SET TASK: Start at the line that contains "Write the bpy", stop at the line that contains "import numpy as np", and repeat every line in that span, those two included, with no pictures.

PROVIDED RECORDS:
################
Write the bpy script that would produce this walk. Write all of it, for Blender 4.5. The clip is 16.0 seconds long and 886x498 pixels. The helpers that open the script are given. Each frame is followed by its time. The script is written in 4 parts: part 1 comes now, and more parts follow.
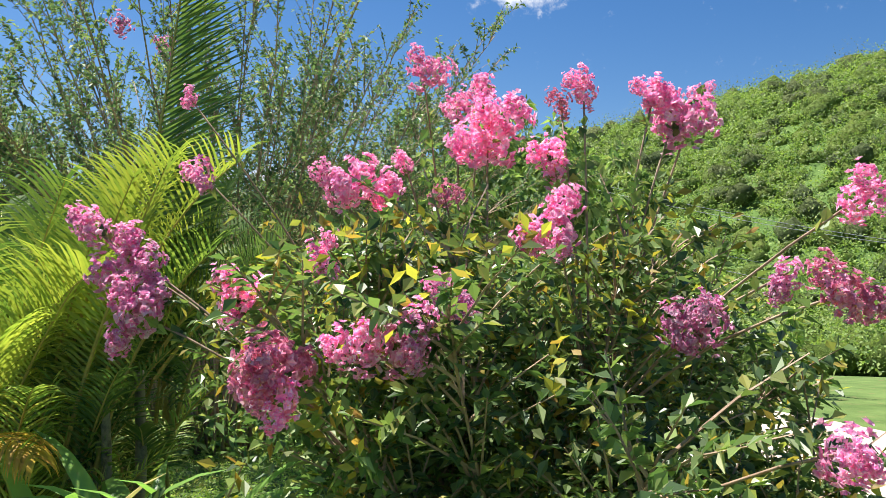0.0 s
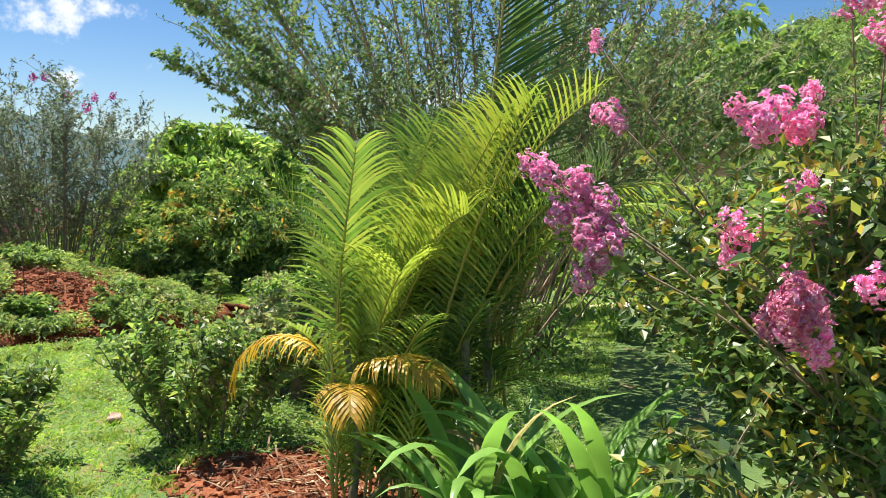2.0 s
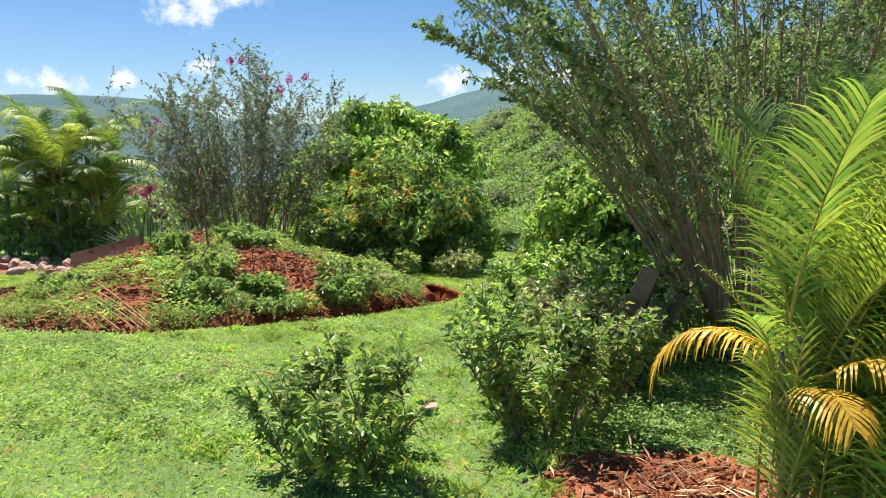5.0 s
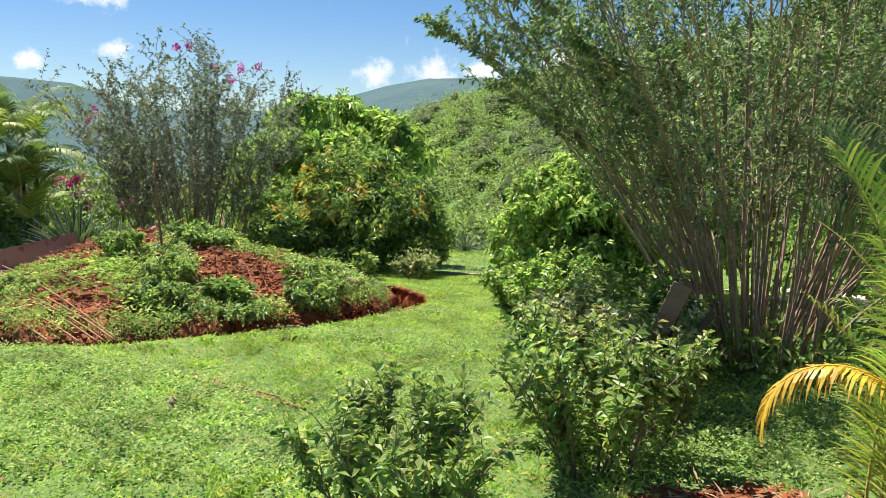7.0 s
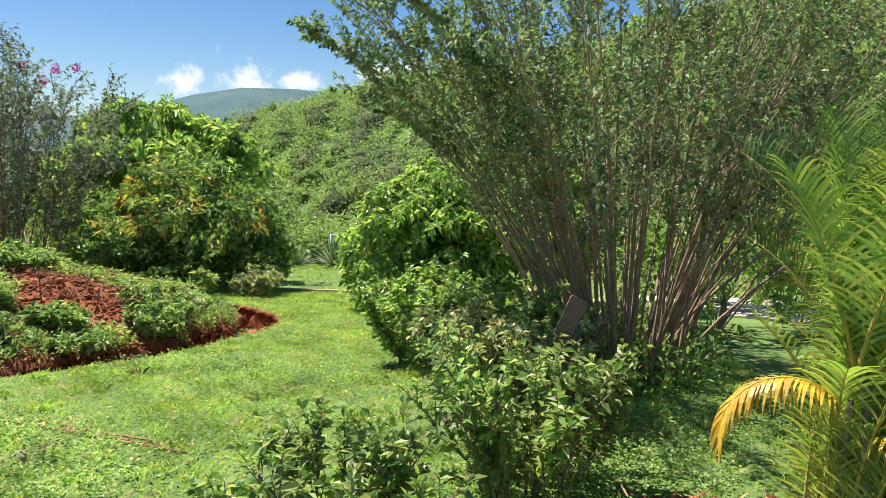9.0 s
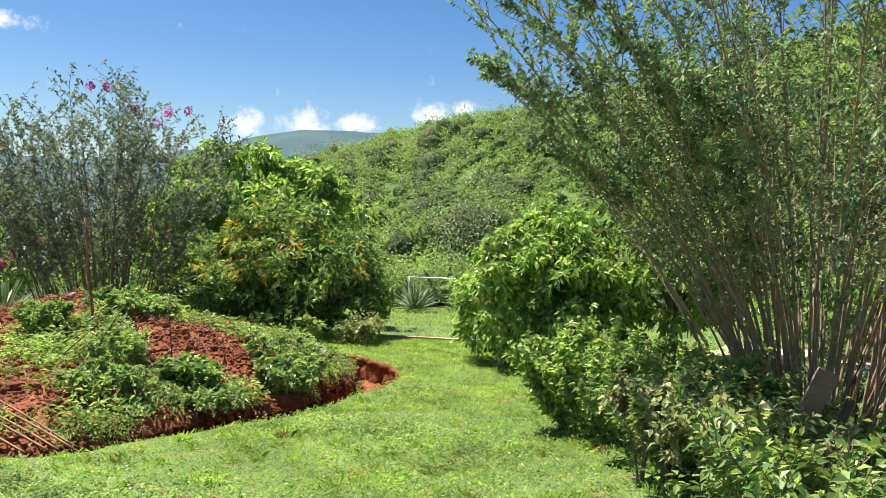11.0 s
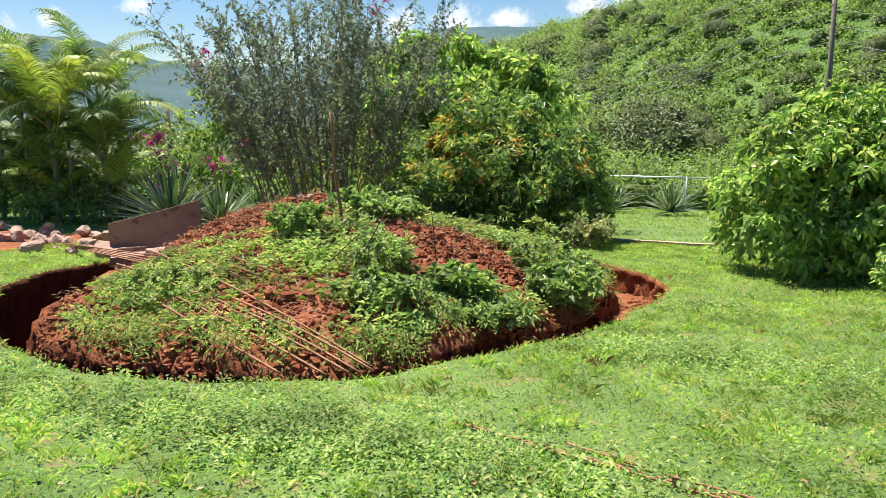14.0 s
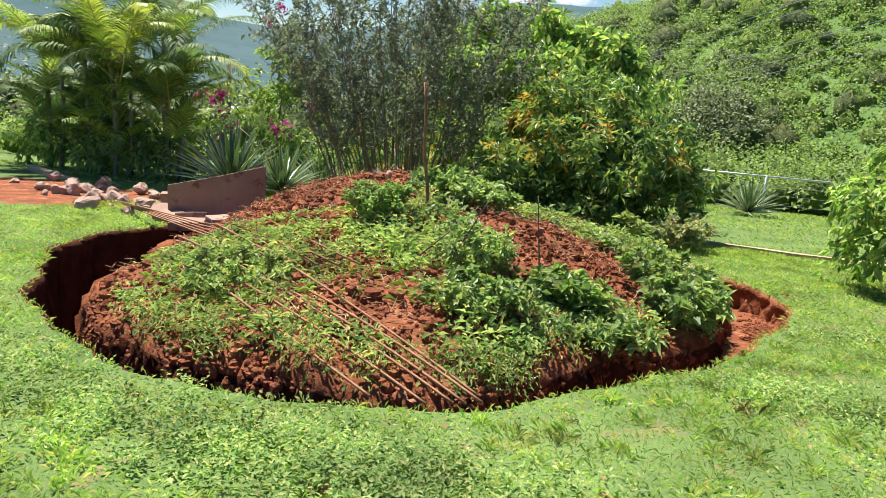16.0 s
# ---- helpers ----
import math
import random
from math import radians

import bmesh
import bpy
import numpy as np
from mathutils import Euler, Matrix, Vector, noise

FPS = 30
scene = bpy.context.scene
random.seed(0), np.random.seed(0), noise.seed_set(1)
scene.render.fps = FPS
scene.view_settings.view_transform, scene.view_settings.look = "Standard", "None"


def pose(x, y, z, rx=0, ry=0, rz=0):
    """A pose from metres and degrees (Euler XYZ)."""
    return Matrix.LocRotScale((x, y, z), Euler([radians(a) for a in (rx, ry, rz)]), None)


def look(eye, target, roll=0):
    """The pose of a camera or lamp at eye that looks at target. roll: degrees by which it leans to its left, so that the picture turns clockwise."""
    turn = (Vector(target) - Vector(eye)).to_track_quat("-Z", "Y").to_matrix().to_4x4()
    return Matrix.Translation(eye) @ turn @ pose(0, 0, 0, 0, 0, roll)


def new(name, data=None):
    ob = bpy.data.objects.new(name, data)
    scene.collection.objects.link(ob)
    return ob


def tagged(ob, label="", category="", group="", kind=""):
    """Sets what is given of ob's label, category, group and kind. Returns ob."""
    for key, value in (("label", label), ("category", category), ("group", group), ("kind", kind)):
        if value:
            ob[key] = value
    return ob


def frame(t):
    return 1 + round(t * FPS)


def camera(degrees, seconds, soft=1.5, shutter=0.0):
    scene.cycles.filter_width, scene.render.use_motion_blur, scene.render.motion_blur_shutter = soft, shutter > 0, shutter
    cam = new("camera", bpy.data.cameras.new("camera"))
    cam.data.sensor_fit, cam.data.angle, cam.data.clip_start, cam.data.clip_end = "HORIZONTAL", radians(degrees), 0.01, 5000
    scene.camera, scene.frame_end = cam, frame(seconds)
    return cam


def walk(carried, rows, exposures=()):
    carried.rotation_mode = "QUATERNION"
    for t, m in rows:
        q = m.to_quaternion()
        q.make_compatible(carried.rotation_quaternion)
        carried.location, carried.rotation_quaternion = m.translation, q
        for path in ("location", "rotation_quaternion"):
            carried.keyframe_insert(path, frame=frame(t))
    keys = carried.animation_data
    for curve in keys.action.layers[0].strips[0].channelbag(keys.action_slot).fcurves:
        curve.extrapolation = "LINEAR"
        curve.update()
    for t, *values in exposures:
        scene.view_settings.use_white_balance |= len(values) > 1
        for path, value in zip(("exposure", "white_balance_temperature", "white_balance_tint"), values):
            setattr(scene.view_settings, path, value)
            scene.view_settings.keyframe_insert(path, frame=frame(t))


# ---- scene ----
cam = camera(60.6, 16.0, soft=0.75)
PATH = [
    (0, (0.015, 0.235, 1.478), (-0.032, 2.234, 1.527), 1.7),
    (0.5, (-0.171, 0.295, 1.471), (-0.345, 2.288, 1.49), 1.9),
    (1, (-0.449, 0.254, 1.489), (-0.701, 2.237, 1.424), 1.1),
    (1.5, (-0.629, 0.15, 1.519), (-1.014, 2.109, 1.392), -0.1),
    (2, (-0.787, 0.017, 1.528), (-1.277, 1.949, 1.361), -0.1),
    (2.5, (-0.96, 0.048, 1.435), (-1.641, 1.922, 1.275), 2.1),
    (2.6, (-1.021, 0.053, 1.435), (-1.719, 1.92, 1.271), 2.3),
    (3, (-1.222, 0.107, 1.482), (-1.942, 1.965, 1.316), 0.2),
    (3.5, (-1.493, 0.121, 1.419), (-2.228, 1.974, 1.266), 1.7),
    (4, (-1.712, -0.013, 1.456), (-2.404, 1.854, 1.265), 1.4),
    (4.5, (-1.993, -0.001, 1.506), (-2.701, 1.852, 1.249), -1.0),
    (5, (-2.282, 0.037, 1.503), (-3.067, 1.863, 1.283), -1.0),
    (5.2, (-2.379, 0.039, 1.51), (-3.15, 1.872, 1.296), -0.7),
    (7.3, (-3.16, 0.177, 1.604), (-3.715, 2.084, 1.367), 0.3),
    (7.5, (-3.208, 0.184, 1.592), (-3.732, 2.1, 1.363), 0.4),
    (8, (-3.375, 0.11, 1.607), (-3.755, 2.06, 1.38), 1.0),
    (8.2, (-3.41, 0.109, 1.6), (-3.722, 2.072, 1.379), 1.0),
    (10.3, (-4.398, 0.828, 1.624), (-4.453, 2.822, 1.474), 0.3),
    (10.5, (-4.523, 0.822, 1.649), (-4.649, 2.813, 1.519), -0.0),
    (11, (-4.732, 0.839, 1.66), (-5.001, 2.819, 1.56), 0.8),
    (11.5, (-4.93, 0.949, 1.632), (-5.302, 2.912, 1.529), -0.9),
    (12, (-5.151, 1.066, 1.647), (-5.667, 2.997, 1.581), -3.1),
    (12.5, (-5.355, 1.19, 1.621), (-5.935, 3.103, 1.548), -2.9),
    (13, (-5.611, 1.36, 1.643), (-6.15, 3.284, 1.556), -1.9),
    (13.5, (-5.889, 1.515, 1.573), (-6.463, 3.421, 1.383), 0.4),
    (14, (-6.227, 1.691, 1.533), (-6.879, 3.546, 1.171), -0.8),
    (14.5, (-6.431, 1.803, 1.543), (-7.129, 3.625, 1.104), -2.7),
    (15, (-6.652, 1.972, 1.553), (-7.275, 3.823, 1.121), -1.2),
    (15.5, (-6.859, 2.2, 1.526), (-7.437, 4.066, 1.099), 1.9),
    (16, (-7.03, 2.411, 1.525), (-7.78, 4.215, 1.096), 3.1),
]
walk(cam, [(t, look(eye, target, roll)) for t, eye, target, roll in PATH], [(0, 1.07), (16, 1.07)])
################
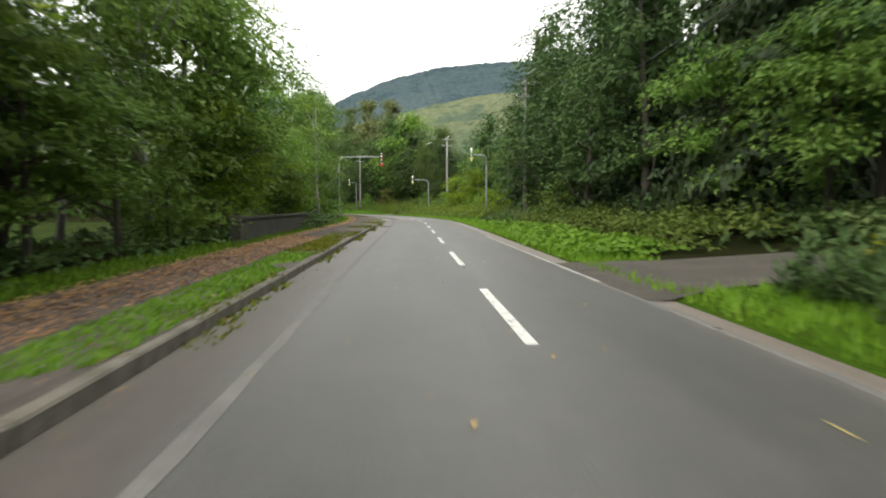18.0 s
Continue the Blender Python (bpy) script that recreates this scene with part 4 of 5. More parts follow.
################
EXERCISE OUTPUT:
Write the bpy script that would produce this walk. Write all of it, for Blender 4.5. The clip is 16.0 seconds long and 886x498 pixels. The helpers that open the script are given. Each frame is followed by its time. The script is written in 4 parts: part 1 comes now, and more parts follow.
0.0 s
2.0 s
5.0 s
7.0 s
9.0 s
11.0 s
14.0 s
16.0 s
# ---- helpers ----
import math
import random
from math import radians

import bmesh
import bpy
import numpy as np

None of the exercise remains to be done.